Tiny Mistakes #137


This week, Dave went out of town for work. I was left to my own devices and it went fairly well, since I’m still alive and have all my limbs. I made it to the office four out of five mornings and ate candy every day. I consider candy consumption to be a pretty decent measure of success, so I think I was on track. Although I got through the week without any totally life-altering disasters, no week goes by in my life without accumulating a list of minor to moderate mistakes. Here’s a sample from this week:

  1. Punched myself in the face while pulling on the sleeve of my shirt and bit my tongue
  2. Dropped a knife trying to cut carrots and just barely pulled my toe out of the way in time, narrowly avoiding dismemberment
  3. Determined that all technology has revolted against me after breaking my phone, losing my headphones, and nearly snapping my computer cord in half
  4. Gave an unsolicited opinion to a coworker before remembering that I should learn to keep my mouth shut
  5. And then did it again
  6. Almost burned down the house by leaving the burner on after I’d already removed my grilled cheese from the pan

Overall, I’d say my mistakes were relatively manageable, but that’s just because they were all almost-disasters instead of actual-disasters. Thankfully. And also because I was able to get a new phone since I live a life of glamour and privilege. Call me Beyonce.

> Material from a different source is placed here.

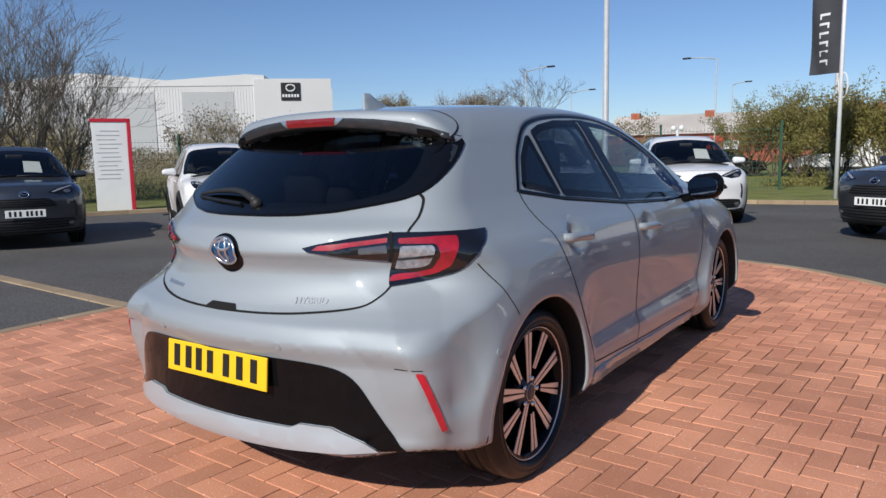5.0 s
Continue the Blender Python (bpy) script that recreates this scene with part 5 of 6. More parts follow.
def flag_pole(x, y, high, mat, label, mark, turn, w=0.75, h=3.0, bottom=3.0, seed=0):
    """A pole with a long banner, a rope loop and a mark in plain shapes."""
    f = thing("flag_pole", label, "flag", "banner flags", pose(x, y, LOW))
    part("pole", tube([(0, 0, 0), (0, 0, high * 0.5), (0, 0, high)], 0.05, 12, taper=[0.055, 0.045, 0.035]), WHITE_POLE, f, "white pole", True)
    m = pose(0, 0, bottom + h, 0, 0, turn)
    ban = part("banner", cloth(w, h, 1.6, 0.08, seed), mat, f, "", True)
    ban.matrix_basis = m @ Matrix.Translation((0.06, 0, 0))
    part("arm", tube([(0, 0, bottom + h + 0.02), tuple(m @ Vector((w + 0.05, 0, 0.02)))], 0.015, 8), WHITE_POLE, f)
    loop = [(0.045 + 0.10 * math.sin(a), 0.0, bottom - 0.30 + 0.30 * math.cos(a)) for a in np.linspace(0, 2 * math.pi, 15)[:-1]]
    part("rope", tube(loop, 0.02, 6, closed=True), WHITE_POLE, f, "white rope loop", True)
    part("base", lathe([(0.0, 0.06), (0.09, 0.06), (0.12, 0.0)], 16, "Z"), STEEL, f)
    for shape, mm in mark:
        part("mark_bar", cloth_mark(w, h, shape, 1.6, 0.08, seed, 0.006 if mm is not mat else 0.012), mm, f).matrix_basis = m @ Matrix.Translation((0.06, 0, 0))
    return f


def round_mark(u, v, ru, rv, n=16):
    return [(u + ru * math.cos(2 * math.pi * k / n), v + rv * math.sin(2 * math.pi * k / n)) for k in range(n)]


def petals(u, v, ru, rv, n=14):
    """Slim rays round a middle."""
    res = []
    for k in range(n):
        a = 2 * math.pi * k / n
        d = 0.16
        res.append([(u + ru * q * math.cos(a + e), v + rv * q * math.sin(a + e)) for q, e in ((0.35, -0.10), (1.0, -d), (1.0, d), (0.35, 0.10))])
    return res


# standing letters run along the banner's height as plain strokes
strokes = [(mark_box(0.52, 0.60 + 0.062 * k, 0.30, 0.016), FLAG_WHITE) for k in range(6)] + [(mark_box(0.40 if k % 2 else 0.64, 0.615 + 0.062 * k, 0.05, 0.030), FLAG_WHITE) for k in range(6)]
flag_pole(0.0, 17.6, 7.5, FLAG_GREY, "charcoal banner flag on a white pole", strokes, 158, 0.72, 3.6, 3.1, 0.4)
flag_pole(2.9, 16.3, 7.5, FLAG_BLUE, "blue banner flag on a white pole", [(q, FLAG_WHITE) for q in petals(0.5, 0.87, 0.30, 0.062)] + [(mark_box(0.5, 0.46 + 0.055 * k, 0.26, 0.022), FLAG_WHITE) for k in range(6)], 160, 0.75, 3.6, 2.95, 1.7)
flag_pole(6.25, 13.3, 7.5, FLAG_WHITE, "white banner flag on a white pole", [(round_mark(0.5, 0.80, 0.24, 0.045), FLAG_GREY), (round_mark(0.5, 0.80, 0.17, 0.032), FLAG_WHITE)] + [(mark_box(0.5, 0.42 + 0.05 * k, 0.22, 0.018), FLAG_GREY) for k in range(6)], 170, 0.72, 3.2, 3.0, 2.9)


def lamp_post(x, y, high, arm=0.0, turn=0.0, r=0.075, label="grey steel lamp post"):
    f = thing("lamp_post", label, "lamp post", "lamp posts", pose(x, y, LOW, 0, 0, turn))
    part("column", tube([(0, 0, 0), (0, 0, 1.2), (0, 0, 1.25), (0, 0, high)], r, 14, taper=[r * 1.35, r * 1.35, r, r * 0.6]), STEEL, f, "", True)
    part("flange", boxes(((0, 0, 0.015), (0.34, 0.34, 0.03)), bevel=0.006), STEEL, f)
    if arm:
        part("arm", tube([(0, 0, high - 0.05), (-arm * 0.6, 0, high + 0.16), (-arm, 0, high + 0.2)], 0.04, 8), STEEL, f, "", True)
        part("lantern", boxes(((-arm - 0.3, 0, high + 0.2), (0.65, 0.26, 0.13)), bevel=0.04), TRIM_BLACK, f, "", True)
    return f


lamp_post(-4.65, 14.35, 10.0)
lamp_post(-0.9, 25.4, 9.0)
lamp_post(-17.0, 0.2, 9.0)
lamp_post(-12.6, 57.0, 8.6, 2.0, 0, 0.07)
lamp_post(-15.2, 74.0, 8.0, 1.2, 180, 0.07)
lamp_post(-26.2, 50.9, 8.2, 2.0, 180, 0.07)
lamp_post(-29.0, 66.0, 7.6, 2.0, 180, 0.07)

totem = thing("totem_sign", "white totem sign with red top and edge", "sign", m=pose(-15.5, 8.1, LOW, 0, 0, 58))
part("panel", boxes(((0, 0, 1.18), (0.82, 0.10, 2.30)), bevel=0.008), WHITE_SHEET, totem, "white panel")
part("cap", boxes(((0.03, 0, 2.37), (0.95, 0.14, 0.09)), bevel=0.008), SIGN_RED, totem, "red cap")
part("edge", boxes(((0.46, 0, 1.2), (0.09, 0.14, 2.4)), bevel=0.008), SIGN_RED, totem, "red edge")
part("base", boxes(((0, 0, 0.03), (0.9, 0.24, 0.06)), bevel=0.01), STEEL, totem)
for k in range(12):
    part("text_bar", boxes(((-0.04 * (k % 3), -0.053, 2.1 - k * 0.11), (0.45 + 0.1 * (k % 2), 0.006, 0.022)), bevel=0.001, segments=1), STEEL, totem)
board = thing("sign_board", "white upright sign board with grey lettering bars", "sign", m=pose(3.15, 7.25, LOW, 0, 0, -14))
part("panel", boxes(((0.03, 0, 0.73), (0.22, 0.05, 1.44)), bevel=0.006), WHITE_SHEET, board)
part("edge", boxes(((0.165, 0, 0.75), (0.03, 0.07, 1.5)), bevel=0.006), STEEL, board)
part("base", boxes(((0.01, 0, 0.015), (0.40, 0.34, 0.03)), bevel=0.006), STEEL, board)
for k in range(4):
    part("text_bar", boxes(((0.05, -0.027, 0.5 + k * 0.10), (0.05, 0.004, 0.06)), bevel=0.001, segments=1), STEEL, board)
post = thing("marker_post", "slim white marker post with a grey head", "post", m=pose(-15.1, 2.3, LOW))
part("post", boxes(((0, 0, 0.5), (0.07, 0.07, 1.0)), bevel=0.01), WHITE_POLE, post)
part("head", boxes(((0, 0, 1.08), (0.20, 0.16, 0.17)), bevel=0.02), STEEL, post)
cab = thing("junction_box", "grey junction box on a short post", "box", m=pose(-5.12, 14.9, LOW, 0, 0, 20))
part("post", boxes(((0, 0, 0.42), (0.09, 0.09, 0.84)), bevel=0.01), STEEL, cab)
part("case", boxes(((0, 0, 0.98), (0.22, 0.18, 0.30)), bevel=0.02), BOX_GREY, cab)
globe = thing("twin_floodlight", "white twin lamp on a short pole", "lamp", m=pose(-4.0, 18.0, LOW))
part("pole", tube([(0, 0, 0), (0, 0, 1.9)], 0.04, 8), WHITE_POLE, globe)
for s in (-1, 1):
    part("lamp_head", boxes(((s * 0.11, 0, 1.95), (0.15, 0.14, 0.15)), bevel=0.06, segments=3), WHITE_SHEET, globe, "", True)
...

Oh, and I watched that video of two brothers convincing their sister that a zombie apocalypse occurred while she was getting her wisdom teeth removed, and I decided the world is a wonderful, hilarious place. If you are in need of something to make you feel that way, watch it and then laugh until you cry. Don’t watch it at work if you have stodgy, boring coworkers who hate really loud giggling.

One thought on “Tiny Mistakes #137

  1. I need to get your some Velcro gloves and add Velcro to the handles of all cutlery in the house. Glad you still have all your digits.